'Buna 'dengelenme' denmez, 'çakılma' denir'
Sözcü Gazetesi yazarı Murat Muratoğlu, Türkiye ekonomisinin 2. çeyrek büyüme oranlarını değerlendirdi.
Sözcü Gazetesi yazarı Murat Muratoğlu, Türkiye İstatistik Kurumu'nun açıkladığı Türkiye ekonomisinin 2. çeyrek büyüme oranlarını değerlendirdi.
Murat Muratoğlu'nun "Tersten büyüdük!" başlıklı köşe yazısı şöyle:
"İstatistik Kurumu'nun tüm iyi niyetli hesaplama çabalarına karşın Türkiye yine küçüldü! Hadi küçüldük demeyelim de “Eksi büyüdük” diyelim. Üzmeyelim.
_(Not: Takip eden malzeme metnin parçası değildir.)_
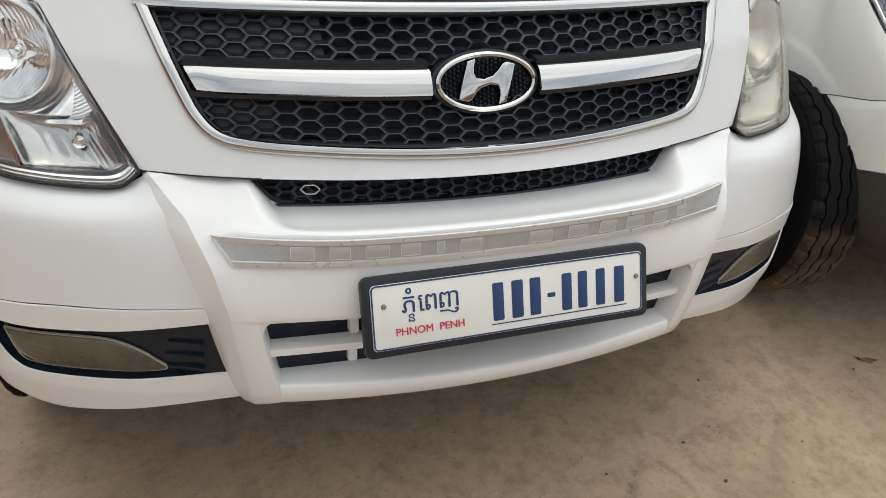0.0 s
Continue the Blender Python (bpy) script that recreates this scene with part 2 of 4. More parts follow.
# ---- shape tools ----
def cr(points, count=None, ks=None):
    """Catmull-Rom through points (rows of an array), at evenly spaced or given index parameters."""
    p = np.asarray(points, float)
    k = np.linspace(0, len(p) - 1, count) if ks is None else np.asarray(ks, float)
    q = np.vstack([2 * p[0] - p[1], p, 2 * p[-1] - p[-2]])
    i = np.clip(np.floor(k).astype(int), 0, len(p) - 2)
    t = (k - i)[:, None]
    a, b, c, d = q[i], q[i + 1], q[i + 2], q[i + 3]
    return 0.5 * (2 * b + (c - a) * t + (2 * a - 5 * b + 4 * c - d) * t ** 2 + (3 * b - a - 3 * c + d) * t ** 3)


def even(points, count, closed=False):
    """A polyline cut anew into even lengths."""
    p = np.asarray(points, float)
    if closed:
        p = np.vstack([p, p[:1]])
    s = np.r_[0, np.cumsum(np.linalg.norm(np.diff(p, axis=0), axis=1))]
    u = np.linspace(0, s[-1], count + 1)[:-1] if closed else np.linspace(0, s[-1], count)
    return np.stack([np.interp(u, s, p[:, j]) for j in range(p.shape[1])], 1)


def loft(rows, nu, nv):
    """A smooth net through rows of control points."""
    a = np.array([cr(r, nu) for r in rows])
    return np.stack([cr(a[:, j], nv) for j in range(nu)], 1)


def flip(net):
    """The mirror image, across the vehicle's middle."""
    return np.asarray(net) * np.array((-1.0, 1.0, 1.0))


def both(half):
    """A row from the middle outwards, completed by its mirror image."""
    h = np.asarray(half, float)
    return np.vstack([flip(h[::-1][:-1]), h])


def normals(net):
    du, dv = np.gradient(net, axis=1), np.gradient(net, axis=0)
    n = np.cross(du, dv)
    return n / np.maximum(np.linalg.norm(n, axis=2, keepdims=True), 1e-9)


def sheet(net, thick=0.0, out=(0, -1, 0), close_u=False):
    """A bmesh skin over a net of points; with thick it has a back and edges, away from out."""
    net = np.asarray(net, float)
    r, c = net.shape[:2]
    bm = bmesh.new()
    n = normals(net)
    if (n.reshape(-1, 3).mean(0) @ np.array(out)) < 0:
        n = -n
    layers = [net, net - n * thick] if thick else [net]
    vs = [[[bm.verts.new(p) for p in row] for row in lay] for lay in layers]
    cols = range(c if close_u else c - 1)
    for k, v in enumerate(vs):
        for i in range(r - 1):
            for j in cols:
                q = [v[i][j], v[i][(j + 1) % c], v[i + 1][(j + 1) % c], v[i + 1][j]]
                bm.faces.new(q if k == 0 else q[::-1])
    if thick:
        f, b = vs
        for j in cols:
            jj = (j + 1) % c
            bm.faces.new((f[0][jj], f[0][j], b[0][j], b[0][jj]))
            bm.faces.new((f[-1][j], f[-1][jj], b[-1][jj], b[-1][j]))
        if not close_u:
            for i in range(r - 1):
                bm.faces.new((f[i][0], f[i + 1][0], b[i + 1][0], b[i][0]))
                bm.faces.new((f[i + 1][-1], f[i][-1], b[i][-1], b[i + 1][-1]))
    bmesh.ops.remove_doubles(bm, verts=bm.verts, dist=1e-5)
    bmesh.ops.recalc_face_normals(bm, faces=bm.faces)
    return bm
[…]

Genelde “daralma” diyorlar. Acımızı hafifletiyorlar. Sağ olsunlar…
Normal şartlarda Türkiye'yi zayıf göstermek için çalışan iç ve dış fesat odaklarına en güzel cevap büyüme rakamlarıyla verilirdi.
Bize söylenene göre biz büyüdükçe onlar kahroluyorlardı… Neden bu kadar umursadıklarını kimse sormadı!
★★★
Peki, küçülme açıklansa dahi, İstatistik Kurumu'nun açıkladığı rakamlar inandırıcı mı? Olmasa ne fark eder? Kime hesap verecekler? Küçülme yerine yüzde 10 büyüdük deyiverse, kime ne?
Haliyle İstatistik Kurumu klasik olarak geçmiş verilerle kimsenin ilgilenmeyeceğini düşünüp düzeltmeye gitti! Nasıl olsa herkes son veriye odaklanacaktı!
★★★
Milli gelire çaktırmadan geçmişten gelen bir 5 milyar dolar ekledi. Yine de kişi başı milli gelirin 8 bin 800 dolara düşmesini engelleyemedi.
Bundan 6 yıl önce 12 bin 480 dolar olan gelir, son verilere göre 3 bin 680 dolar azaldı. Şişirilmeyi de hesaba katarsanız, kimsenin cebinde para kalmadı!
★★★
Kurum ne kadar bağımsız? Ülkede bağımsız kurum kaldı mı ki? Bu büyümeyi 2016 yılında değiştirdiği yöntemle hesaplıyor.
Bize bir de eski yöntemle kaç büyüdüğümüzü söylese de karşılaştırma yapsak. Açıklayamıyor! Neden?
Mesela tarım sektörü… Yüzde 3.4 oranında büyümüş! İçerisinde neler var? Çiftçilik ve hayvancılık, balıkçılık, ormancılık… Büyüme nereden geliyor? Yok! Büyümüş işte! Fazla karıştırmayın.
★★★
Sabit sermaye yatırımları ilk çeyrekte yüzde 12.4 daralmışken, ikinci üç aylık dönemde yatırımlardaki daralma yüzde 22.8 gibi dikkat çekici derecede küçüldü…
Sanayici, imalatçı Türkiye'nin halini gördü. Yatırım yapmaya ürktü!
Buna “dengelenme” denmez, “çakılma” denir. Açıklanan veriler sanayi tarafında üretimin ve yatırımların durduğunu, hatta yatırım tarafının hiç olmadığını ispatlıyor.
★★★
Böyle hesaplamaya bile Türkiye küçüldüyse düşünün durumun vahametini… Küçülmenin daha fazla olmasını engelleyen yüzde 3.3 artan devlet harcamaları…
Peki, devletin geliri mi arttı? Hayır! Demek ki borçlandı. Harcadıkça harcadı!
Sahi devlet kimin adına borçlandı? Ülke küçülüyorsa gelirler daralır, gelirler daralıyorsa vergiler azalır.
★★★
Gelir azalırken harcama nasıl artıyor? Millet cayır cayır harcamaları keserken devlet paraları nereye aktardı? Kemeri vatandaş sıktı. Vergi vatandaşa bindi.
Ya devleti yönetenler? Harcamalarını hiç kısmayacak mı? Türkiye ekonomisinin bu hale düşmesinde sorumluluk kimde? Yine kimsenin üzerine yapışmayacak mı?"